** begin **
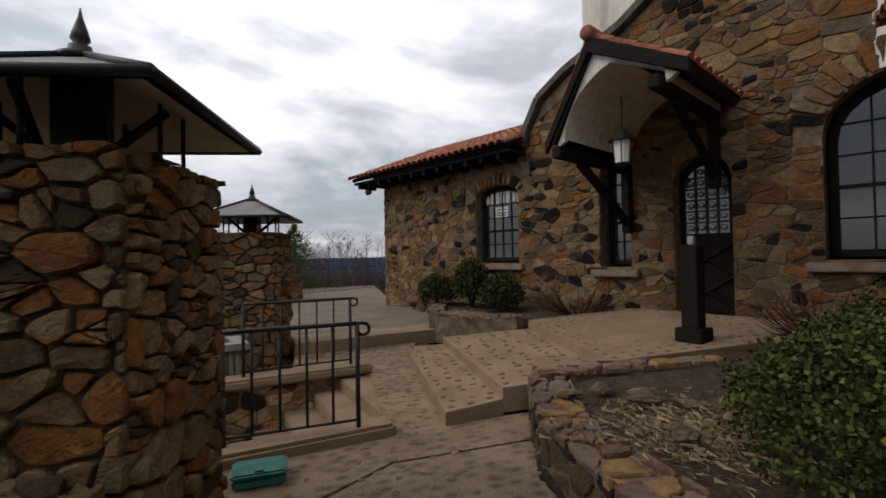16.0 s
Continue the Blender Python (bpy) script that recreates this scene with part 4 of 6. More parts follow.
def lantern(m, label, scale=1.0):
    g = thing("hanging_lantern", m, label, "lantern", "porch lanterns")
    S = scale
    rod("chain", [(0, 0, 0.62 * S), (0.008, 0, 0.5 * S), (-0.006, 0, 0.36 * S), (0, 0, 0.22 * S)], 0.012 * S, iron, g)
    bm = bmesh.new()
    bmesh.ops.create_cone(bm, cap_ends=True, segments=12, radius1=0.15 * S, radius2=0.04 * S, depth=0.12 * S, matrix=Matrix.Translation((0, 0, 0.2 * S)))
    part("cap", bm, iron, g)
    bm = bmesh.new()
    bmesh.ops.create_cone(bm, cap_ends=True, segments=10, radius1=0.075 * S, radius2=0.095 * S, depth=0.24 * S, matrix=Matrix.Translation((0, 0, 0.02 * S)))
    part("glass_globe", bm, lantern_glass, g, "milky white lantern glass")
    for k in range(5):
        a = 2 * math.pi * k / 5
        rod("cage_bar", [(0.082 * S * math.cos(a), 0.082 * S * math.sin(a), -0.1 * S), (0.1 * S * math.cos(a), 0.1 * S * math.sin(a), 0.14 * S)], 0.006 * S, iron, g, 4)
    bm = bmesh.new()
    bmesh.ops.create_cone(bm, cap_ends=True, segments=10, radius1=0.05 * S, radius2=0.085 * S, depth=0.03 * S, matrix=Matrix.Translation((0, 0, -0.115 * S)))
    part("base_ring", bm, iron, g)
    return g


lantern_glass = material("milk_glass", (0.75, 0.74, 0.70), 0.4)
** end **
** begin **
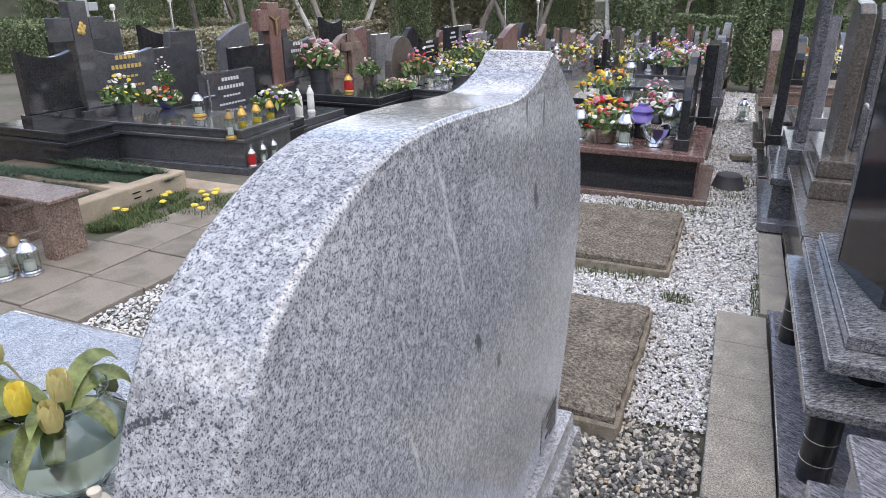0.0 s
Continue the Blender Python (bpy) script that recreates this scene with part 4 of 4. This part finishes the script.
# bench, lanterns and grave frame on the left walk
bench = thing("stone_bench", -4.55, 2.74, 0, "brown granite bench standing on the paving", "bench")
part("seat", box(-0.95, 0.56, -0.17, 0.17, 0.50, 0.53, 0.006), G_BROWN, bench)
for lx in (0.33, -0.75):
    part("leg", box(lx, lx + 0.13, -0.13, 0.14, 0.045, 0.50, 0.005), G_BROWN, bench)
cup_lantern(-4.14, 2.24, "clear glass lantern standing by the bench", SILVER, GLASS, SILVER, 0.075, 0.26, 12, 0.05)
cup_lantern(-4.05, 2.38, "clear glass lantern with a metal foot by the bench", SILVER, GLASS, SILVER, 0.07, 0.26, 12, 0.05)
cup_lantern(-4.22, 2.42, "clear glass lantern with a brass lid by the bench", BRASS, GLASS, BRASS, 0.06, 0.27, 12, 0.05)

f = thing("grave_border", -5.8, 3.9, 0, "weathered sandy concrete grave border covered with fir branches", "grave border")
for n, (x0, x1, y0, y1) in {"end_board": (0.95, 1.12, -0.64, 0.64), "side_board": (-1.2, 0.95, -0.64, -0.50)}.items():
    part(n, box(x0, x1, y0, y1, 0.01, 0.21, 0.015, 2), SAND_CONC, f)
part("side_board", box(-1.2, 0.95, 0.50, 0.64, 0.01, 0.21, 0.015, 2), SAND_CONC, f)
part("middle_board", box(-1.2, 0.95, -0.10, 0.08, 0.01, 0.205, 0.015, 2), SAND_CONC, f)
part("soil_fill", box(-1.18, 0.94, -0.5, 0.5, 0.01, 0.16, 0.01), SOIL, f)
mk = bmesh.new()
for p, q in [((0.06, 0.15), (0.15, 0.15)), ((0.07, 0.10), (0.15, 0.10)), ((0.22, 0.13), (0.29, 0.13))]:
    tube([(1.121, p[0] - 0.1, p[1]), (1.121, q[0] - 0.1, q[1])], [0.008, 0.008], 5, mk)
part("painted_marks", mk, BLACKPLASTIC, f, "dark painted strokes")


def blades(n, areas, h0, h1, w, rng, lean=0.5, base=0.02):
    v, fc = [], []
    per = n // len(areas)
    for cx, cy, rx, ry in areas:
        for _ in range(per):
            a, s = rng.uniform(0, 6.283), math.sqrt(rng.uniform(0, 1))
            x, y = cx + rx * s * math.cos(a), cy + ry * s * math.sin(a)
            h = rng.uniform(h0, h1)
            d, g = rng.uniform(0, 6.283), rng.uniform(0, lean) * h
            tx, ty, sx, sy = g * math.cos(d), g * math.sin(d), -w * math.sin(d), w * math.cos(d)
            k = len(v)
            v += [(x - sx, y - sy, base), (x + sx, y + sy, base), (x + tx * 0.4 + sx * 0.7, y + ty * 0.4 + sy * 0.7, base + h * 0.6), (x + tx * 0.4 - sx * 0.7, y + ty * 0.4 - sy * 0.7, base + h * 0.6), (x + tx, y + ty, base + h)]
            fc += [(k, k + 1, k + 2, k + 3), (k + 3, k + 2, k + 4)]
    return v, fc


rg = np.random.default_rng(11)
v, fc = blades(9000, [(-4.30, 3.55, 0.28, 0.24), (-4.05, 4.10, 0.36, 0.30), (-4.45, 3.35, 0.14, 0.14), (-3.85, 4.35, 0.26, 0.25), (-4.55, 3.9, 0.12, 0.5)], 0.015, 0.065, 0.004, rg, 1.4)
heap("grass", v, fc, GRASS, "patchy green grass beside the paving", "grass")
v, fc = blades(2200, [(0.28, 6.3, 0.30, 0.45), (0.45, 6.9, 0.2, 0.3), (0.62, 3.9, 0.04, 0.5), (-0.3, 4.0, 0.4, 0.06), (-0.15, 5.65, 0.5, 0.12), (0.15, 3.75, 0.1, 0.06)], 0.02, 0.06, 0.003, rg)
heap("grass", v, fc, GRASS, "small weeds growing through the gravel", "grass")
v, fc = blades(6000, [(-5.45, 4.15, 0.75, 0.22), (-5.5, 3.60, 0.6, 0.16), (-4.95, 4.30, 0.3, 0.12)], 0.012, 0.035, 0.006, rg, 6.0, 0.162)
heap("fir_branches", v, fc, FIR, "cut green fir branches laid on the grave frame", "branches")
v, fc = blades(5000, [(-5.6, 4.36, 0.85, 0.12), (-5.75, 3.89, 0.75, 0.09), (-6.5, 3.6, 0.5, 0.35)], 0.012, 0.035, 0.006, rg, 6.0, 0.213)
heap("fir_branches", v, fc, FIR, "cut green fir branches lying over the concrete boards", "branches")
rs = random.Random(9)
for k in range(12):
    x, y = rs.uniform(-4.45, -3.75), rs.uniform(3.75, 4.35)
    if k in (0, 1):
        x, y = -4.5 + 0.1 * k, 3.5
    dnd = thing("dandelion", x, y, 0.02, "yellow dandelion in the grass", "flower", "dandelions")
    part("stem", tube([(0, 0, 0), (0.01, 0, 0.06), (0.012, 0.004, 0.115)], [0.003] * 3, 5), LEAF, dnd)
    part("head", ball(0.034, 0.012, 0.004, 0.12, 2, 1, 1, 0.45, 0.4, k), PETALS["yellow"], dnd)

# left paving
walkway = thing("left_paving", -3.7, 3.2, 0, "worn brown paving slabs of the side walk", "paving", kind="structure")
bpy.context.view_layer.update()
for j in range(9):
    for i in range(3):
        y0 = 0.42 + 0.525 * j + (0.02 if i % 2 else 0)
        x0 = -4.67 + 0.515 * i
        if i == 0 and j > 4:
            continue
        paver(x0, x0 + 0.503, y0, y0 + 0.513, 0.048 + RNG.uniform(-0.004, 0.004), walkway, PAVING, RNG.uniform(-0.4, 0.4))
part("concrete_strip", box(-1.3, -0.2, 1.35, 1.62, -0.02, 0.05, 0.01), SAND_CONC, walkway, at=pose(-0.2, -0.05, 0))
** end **
** begin **
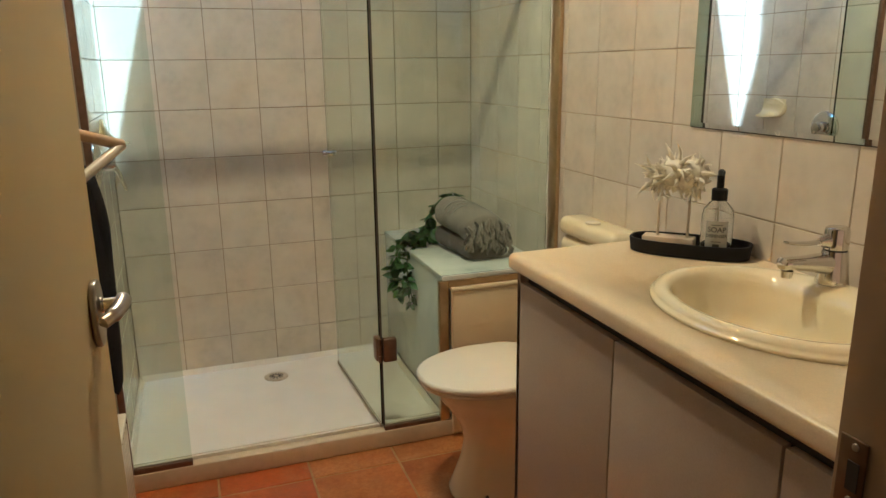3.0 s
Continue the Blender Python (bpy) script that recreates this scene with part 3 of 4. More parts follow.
** end **
== STATED PROBLEM ==
Copy every line in the entries above that has the string "this" in it.

== THE OUTPUT ==
Continue the Blender Python (bpy) script that recreates this scene with part 4 of 6. More parts follow.
Continue the Blender Python (bpy) script that recreates this scene with part 4 of 4. This part finishes the script.
Continue the Blender Python (bpy) script that recreates this scene with part 3 of 4. More parts follow.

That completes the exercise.